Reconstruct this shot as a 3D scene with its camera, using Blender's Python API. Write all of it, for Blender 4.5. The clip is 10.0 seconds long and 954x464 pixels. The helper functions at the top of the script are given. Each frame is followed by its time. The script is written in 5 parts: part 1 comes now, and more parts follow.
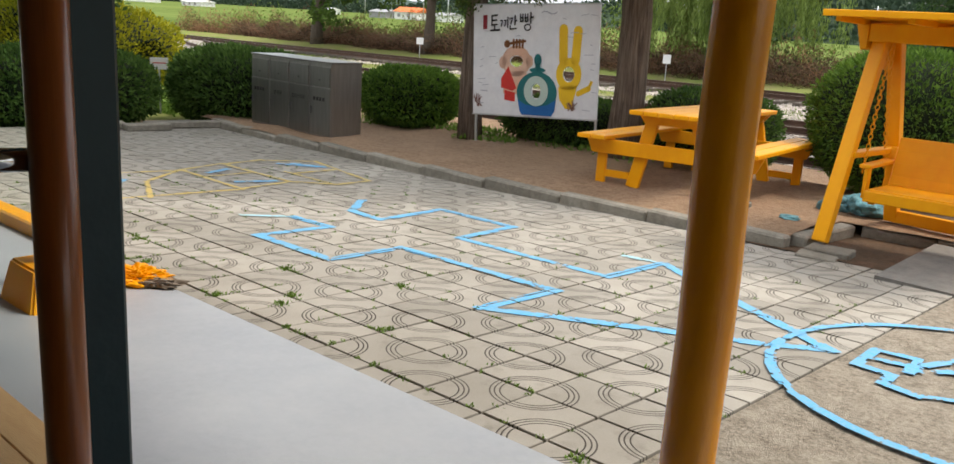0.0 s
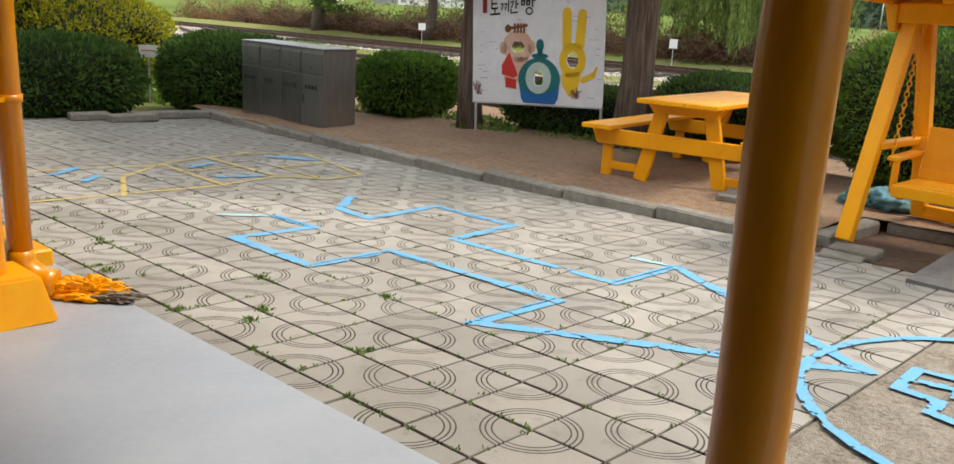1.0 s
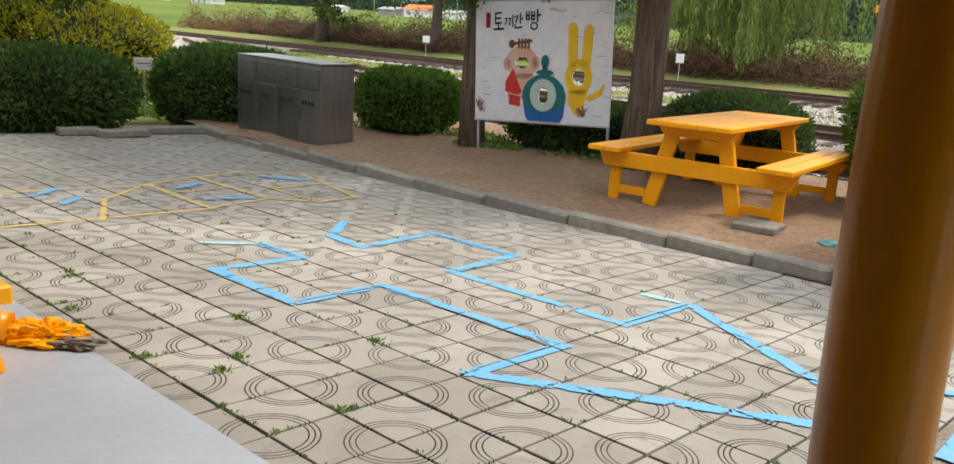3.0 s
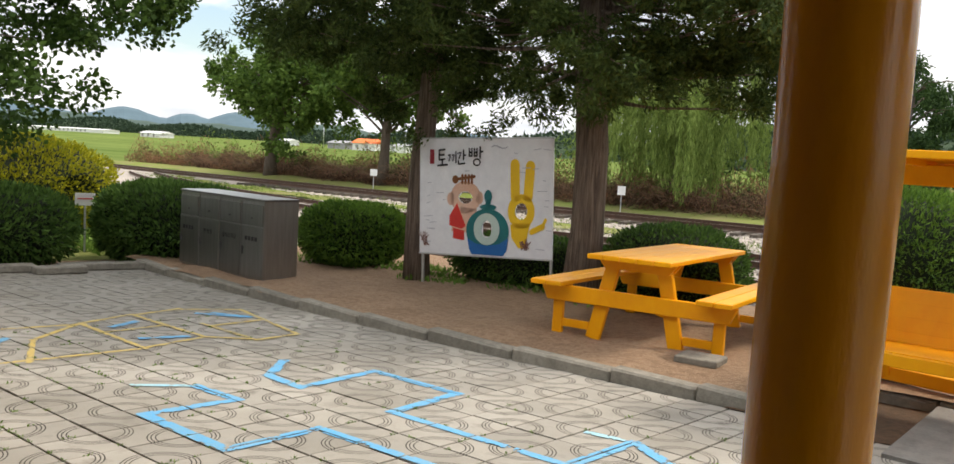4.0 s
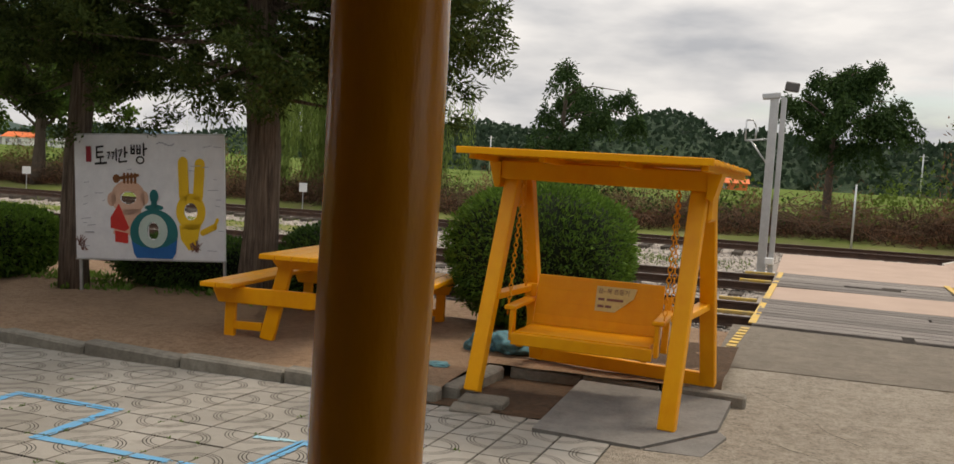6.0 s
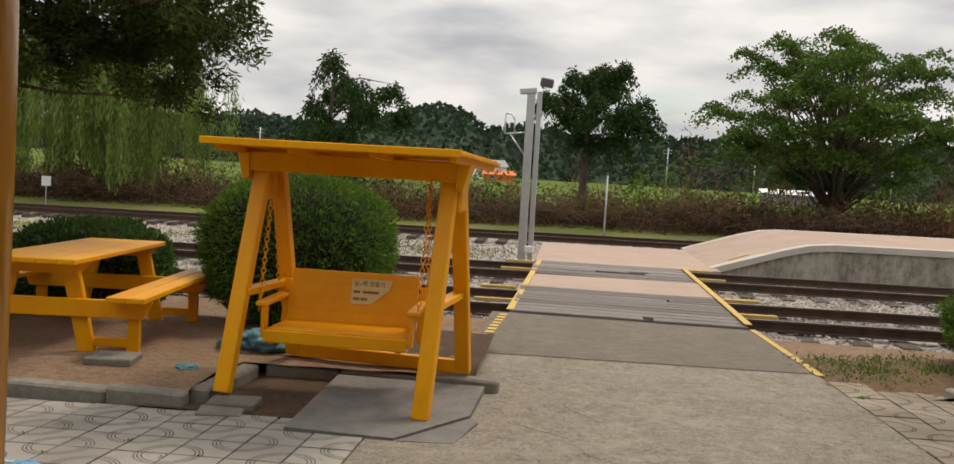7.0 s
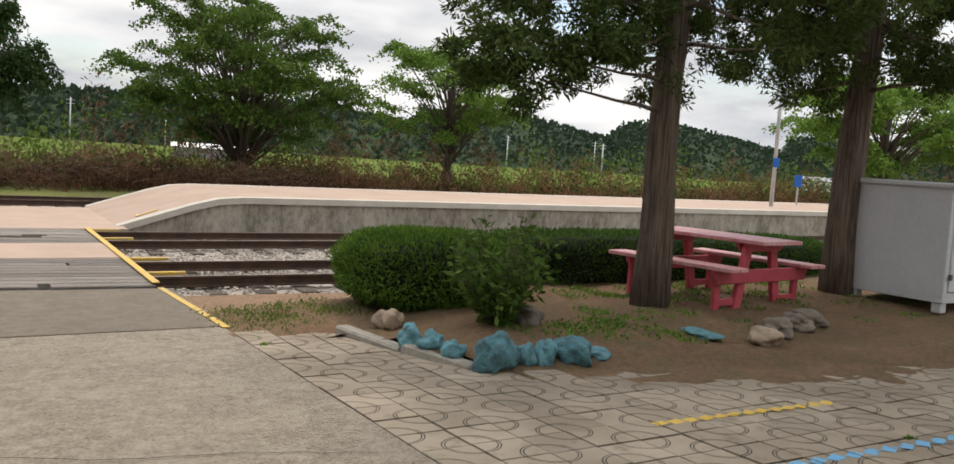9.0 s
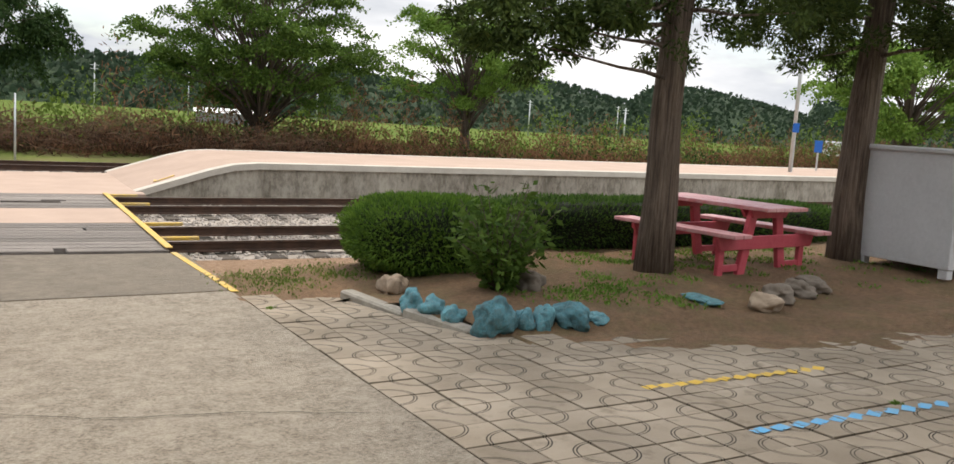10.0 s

::::::::

Written request:
Transcribe the listing in full. Omit the pictures and keep every line exact.

Written answer:
Reconstruct this shot as a 3D scene with its camera, using Blender's Python API. Write all of it, for Blender 4.5. The clip is 10.0 seconds long and 954x464 pixels. The helper functions at the top of the script are given. Each frame is followed by its time. The script is written in 5 parts: part 1 comes now, and more parts follow.
0.0 s
1.0 s
3.0 s
4.0 s
6.0 s
7.0 s
9.0 s
10.0 s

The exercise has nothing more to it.